Terms through a strategic communications lens Cover Image

Terms through a strategic communications lens
Terms through a strategic communications lens

Author(s): Leonie Haiden, Jente Althuis
Subject(s): Political Philosophy, Security and defense, Politics and communication, Geopolitics, Peace and Conflict Studies, Russian Aggression against Ukraine
Published by: NATO Strategic Communications Centre of Excellence
Keywords: strategic communications; values; Russia; Ukraine; Conflict; Roosevelt’s ‘Four Freedoms’; democracy; autocracy;
Summary/Abstract: The relationship between strategic communications and values does not only concern how we define StratCom itself.
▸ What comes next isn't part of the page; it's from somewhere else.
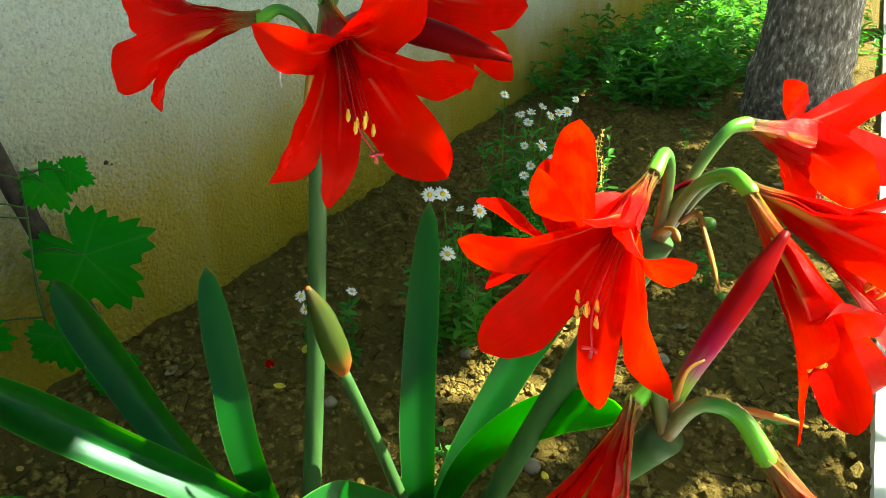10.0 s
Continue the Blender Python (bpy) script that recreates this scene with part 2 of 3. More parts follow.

The articulation of values has also been a central part of how actors have shaped and shifted discourses in relation to the Russian invasion of Ukraine in February 2022. When actors use certain terms and concepts—defending Western values, protecting our freedom, fighting an existential war, to name but a few—they aim to shape how we understand the events going on around us, and how we react to them. But in doing so they also shape and sometimes (re)define the terms themselves. It is worth considering the origins of some of these terms, and setting out how and why they have recently been used and contested by different actors. The discussion below is by no means exhaustive. It addresses the most relevant and contested terms that have regained currency in discourse surrounding the Russian invasion of Ukraine on 24 February 2022. The status of the debate is depicted below, rather than any fresh definition of the terms selected. Terms have already been extensively conceptualised during a rich history that has seen lively academic debate. Instead of redefining them here, better to show how contested some are, and contextualise how they are used today.